April 27, 2011 – 8:05 pm

First, an update to my July 31 2008 post about Firefox plugins, this really should be its own entry, but I’m so used to searching for this July 31 entry that I don’t want multi steps. But Firefox 4 has dropped the keyboard shortcut for F6 to take you to the address bar. This fixes that :

F6 Fix — https://addons.mozilla.org/en-US/firefox/addon/f6/

Another thing – recently, I’ve been having trouble with some of the HP DV series laptops. Specifically with the well known wireless issues. The first few of these that I had, I was getting motherboards from Alibaba at about 150-200 bucks, and swapping them out … which is no simple/quick effort. But now I’m finding that this little AirLink 150n USB ultra mini wireless adapter is all that is really needed! I fire up the laptop, connect it to the network via cable, plug this little guy in, let it download the drivers, shut it down, remove the internal, and fire up. Now laptops that wouldn’t go 24 hours are going 2 weeks and beyond.
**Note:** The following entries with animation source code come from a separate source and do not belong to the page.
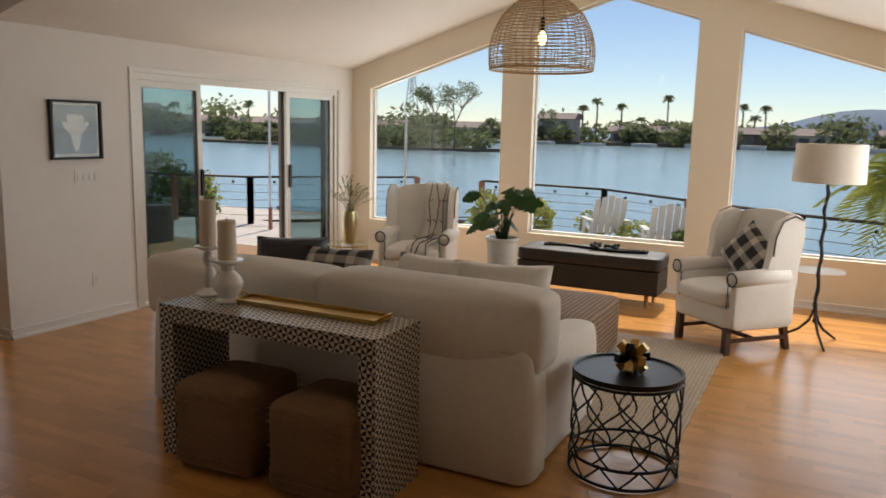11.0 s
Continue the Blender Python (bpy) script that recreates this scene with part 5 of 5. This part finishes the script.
def palm(name, x, y, z, h, fronds, length, material, label, seed, width=0.05, r=0.12, droop=0.7, leaflets=22):
    o = thing(name, pose(x, y, z), label, "palm tree")
    rnd = random.Random(seed)
    tubes("trunk", [([(0, 0, -0.3), (0.03 * h, 0, h * 0.5), (0.02 * h, 0, h)], r, r * 0.75)], BARK, o, n=10)
    verts, faces = [], []
    for k in range(fronds):
        a, e = rnd.uniform(0, 2 * math.pi), rnd.uniform(-0.3, 1.2)
        p, d = Vector((0.02 * h, 0, h)), Vector((math.cos(a) * math.cos(e), math.sin(a) * math.cos(e), math.sin(e)))
        L = length * rnd.uniform(0.8, 1.1)
        for i in range(leaflets):
            s = i / leaflets
            q = p + d * L * s + Vector((0, 0, -droop * L * s * s))
            side = d.cross(Vector((0, 0, 1))).normalized()
            for sg in (-1, 1):
                tip = q + side * sg * L * 0.32 * (1 - 0.7 * s) + d * L * 0.12 + Vector((0, 0, -0.1 * L))
                w = Vector((0, 0, width))
                m = len(verts)
                verts += [q - w * 0.4, q.lerp(tip, 0.5) + w * 0.5, tip, q.lerp(tip, 0.5) - w * 0.5]
                faces.append((m, m + 1, m + 2, m + 3))
    me = bpy.data.meshes.new("fronds")
    me.from_pydata(verts, [], faces)
    me.materials.append(material)
    f = new("fronds", me)
    f.parent = o
    return o


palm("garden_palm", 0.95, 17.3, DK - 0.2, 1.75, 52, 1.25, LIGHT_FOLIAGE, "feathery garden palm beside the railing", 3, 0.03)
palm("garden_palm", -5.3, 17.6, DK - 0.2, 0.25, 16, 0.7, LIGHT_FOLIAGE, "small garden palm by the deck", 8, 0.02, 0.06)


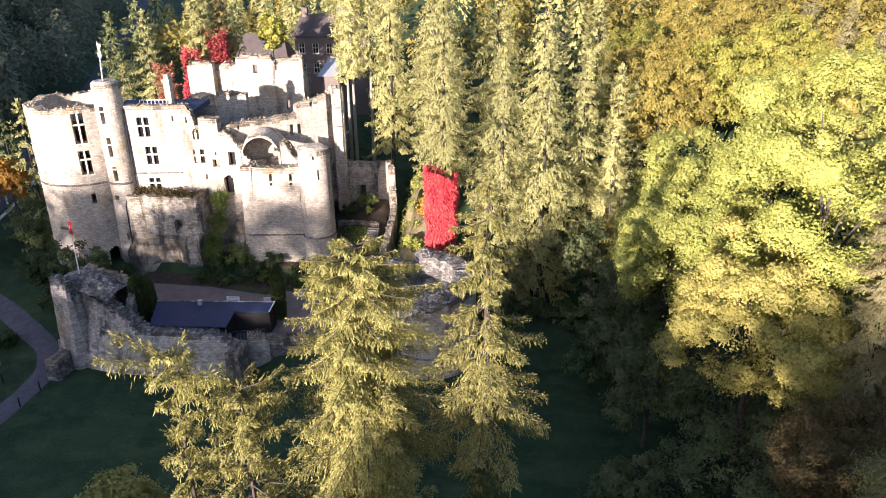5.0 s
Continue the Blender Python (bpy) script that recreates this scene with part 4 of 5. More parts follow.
def spruce_leaves(h, spread, low, whorl=0.8, per=9, step=0.2, size=0.45, wide=0.09, droop=0.3, ragged=0.15, lean=(0, 0), sparse=0.0, sprigs=5, bare=0.12, fullness=1.0, fingers=0, fine=60.0, lift=0.35, cover=1):
    """Needle sprays of a spruce of height h: whorls of boughs that sink and turn up at their tips, each with side branchlets
    from which tassels of twigs hang. spread: (metres below the tip, reach) pairs. fine: below this depth the sprays are fewer and larger.
    fingers: upright shoots along the outer half of a bough. Also the bough lines."""
    P, D, L, W, N, boughs = [], [], [], [], [], []
    ds, rs = [p[0] for p in spread], [p[1] for p in spread]

    def add(p, d, length, width, face):
        n = len(p)
        P.append(p), D.append(d), L.append(np.broadcast_to(length, n)), W.append(np.broadcast_to(width, n)), N.append(np.broadcast_to(face, (n, 3)))
    z = h - 0.3
    while z > low:
        d_top = h - z
        reach = max(0.25, float(np.interp(d_top, ds, rs)) * (1 + ragged * rng.normal()))
        big = 1.0 if d_top < fine else 1.8
        k = max(4, int(per * min(1, 0.5 + 0.6 * reach / (max(rs) + 0.01))))
        a0 = rng.random() * math.tau
        for q in range(k):
            if rng.random() < sparse:
                continue
            a = a0 + q * math.tau / k + rng.normal() * 0.22
            ln = reach * (0.6 + 0.5 * rng.random())
            zb = z + 0.3 * whorl * rng.normal()
            out = np.array((math.cos(a), math.sin(a), 0))
            side = np.array((-math.sin(a), math.cos(a), 0))
            sink = droop * (0.75 + 0.5 * rng.random()) * min(1.0, 0.25 + d_top / 5)
            rise = lift * math.exp(-d_top / 3.0)
            curve = lambda t: ln * (rise * t - sink * t * (1.35 - 0.5 * t * t))
            off = np.array((lean[0], lean[1], 0)) * (z / h) ** 2

            def at(t):
                p = out * (t * ln)[:, None] + off
                p[:, 2] = zb + curve(t)
                return p
            mid = at(np.array((0.0, 0.5, 1.0)))
            boughs.append((mid[0], mid[1], mid[2], ln))
            m = max(3, int((1 - bare) * ln / (step * big)))
            ts = bare + (1 - bare) * (np.arange(m) + rng.random(m)) / m
            ts = np.concatenate([ts, ts])
            sgn = np.repeat((-1.0, 1.0), m)
            keep = rng.random(2 * m) < 0.8
            ts, sgn = ts[keep], sgn[keep]
            n = len(ts)
            if not n:
                continue
            base = at(ts)
            # branchlets: long near the middle of the bough, short at its tip
            bl = fullness * (0.12 + 0.34 * ln ** 0.7 * np.sqrt(np.clip(1.05 - ts, 0.02, 1)) * np.clip(ts * 3.2, 0.35, 1)) * (0.55 + 0.75 * rng.random(n))
            d = out * (0.75 + 0.3 * rng.random((n, 1))) + side * (sgn * (0.55 + 0.55 * rng.random(n)))[:, None]
            d[:, 2] -= 0.1 + 0.35 * rng.random(n)
            d = unit(d)
            for u in (0.05, 0.35, 0.65, 0.9)[:cover]:
                dd = d + side * np.where(rng.random((n, 1)) < 0.5, -0.5, 0.5) + rng.normal(size=(n, 3)) * 0.25
                add(base + d * (bl * u)[:, None], dd, size * big * 0.5 * (1.1 - 0.5 * u), wide * big * 1.3, out * 0.6 + np.array((0, 0, 0.8)))
            # tassels hanging from each branchlet
            hang = size * big * (0.55 + 0.9 * rng.random(n)) * np.clip(0.45 + 0.8 * (1 - ts), 0.5, 1.1) * min(1, 0.45 + ln / 2.5)
            for w in range(sprigs):
                u = (w + rng.random(n)) / sprigs
                p = base + d * (bl * (0.1 + 0.95 * u))[:, None]
                p[:, 2] -= 0.18 * bl * u * u
                d2 = d * 0.35 + rng.normal(size=(n, 3)) * 0.34
                d2[:, 2] -= 1.0
                add(p, d2, hang * (0.65 + 0.5 * rng.random(n)), wide * big * (0.8 + 0.5 * rng.random(n)), out * 1.0 + d * 0.55 + np.array((0, 0, 0.3)))
            tip = at(np.linspace(0.82, 1.0, 4))
            add(tip, np.tile(out * 0.9 + side * rng.normal() * 0.2 + np.array((0, 0, 0.1)), (4, 1)) + rng.normal(size=(4, 3)) * 0.35, size * big * 0.6, wide * big * 1.2, out * 0.6 + np.array((0, 0, 0.8)))
            if fingers:
                nf = max(2, int(fingers * ln))
                tf = 0.3 + 0.7 * rng.random(nf)
                p = at(tf) + side * (rng.normal(size=nf) * 0.25 * ln * (1.1 - tf))[:, None]
                df = out * (0.5 + 0.5 * rng.random((nf, 1))) + side * (rng.normal(size=nf) * 0.5)[:, None]
                df[:, 2] += 0.45 + 0.5 * rng.random(nf)
                fl = size * (0.6 + 0.7 * rng.random(nf))
                for w in range(3):
                    add(p, df + rng.normal(size=(nf, 3)) * 0.05, fl, wide * 0.8, rng.normal(size=(nf, 3)))
                for w in range(9):
                    u = 0.1 + 0.85 * rng.random(nf)
                    add(p + unit(df) * (fl * u)[:, None], unit(df) * 0.8 + rng.normal(size=(nf, 3)) * 0.6, size * 0.34 * (1.15 - 0.6 * u), wide * 0.42, out + np.array((0, 0, 0.6)))
        z -= whorl * (0.75 + 0.5 * rng.random()) * (0.55 + 0.45 * min(1, d_top / 4)) * (1 if d_top < fine else 1.5)
    m = 24
    P.append(np.tile((lean[0], lean[1], h - 0.5), (m, 1)) + rng.normal(size=(m, 3)) * (0.03, 0.03, 0.25)), D.append(rng.normal(size=(m, 3)) * 0.6 + (0, 0, 1.0)), L.append(np.full(m, 0.9 * size)), W.append(np.full(m, wide)), N.append(np.tile((0, -1, 0), (m, 1)))
    return np.concatenate(P), np.concatenate(D), np.concatenate(L), np.concatenate(W), np.concatenate(N), boughs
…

And its so small you can hardly even notice it. So so much easier. To make it even more attractive? Its always 100% signal where my built in was like 70-80%, and its not dropping persistent web sessions like the built in was. Should have done this long ago. Success so far on dv9008nr, dv9417cl, and tx1000z.

March 29, 2011

March 29, 2011 – 11:05 pm

Working on a newly updated monitoring suite – this time the OpenNMS package. I’ve been a user of BigBrother for many many years – I guess its 13 or 14 now, since I began in 1997 or so. Its been ultra solid, ultra reliable, but has a very dated look to it since I still run a combination of 1.5 and 1.2 releases. So the OpenNMS seemed modern, easy to configure, etc – so I’m giving it a try. Good links for that are here, here, and here. Basically, if you can live with remote monitoring only, and snmp polling – its really solid. But if you need host side monitoring (checking service status on windows, or process status on unix/linux) – then I still prefer BB.

March 28, 2011

March 28, 2011 – 8:12 pm

A very good article in Information Week at the end of February about the fact that everyone feels I.T. is too slow in delivery. Based on all the ITIL stuff, we were slowed to a crawl to meet regulations, and now we’re all being penalized for it. Its not exactly fair, but it is reality.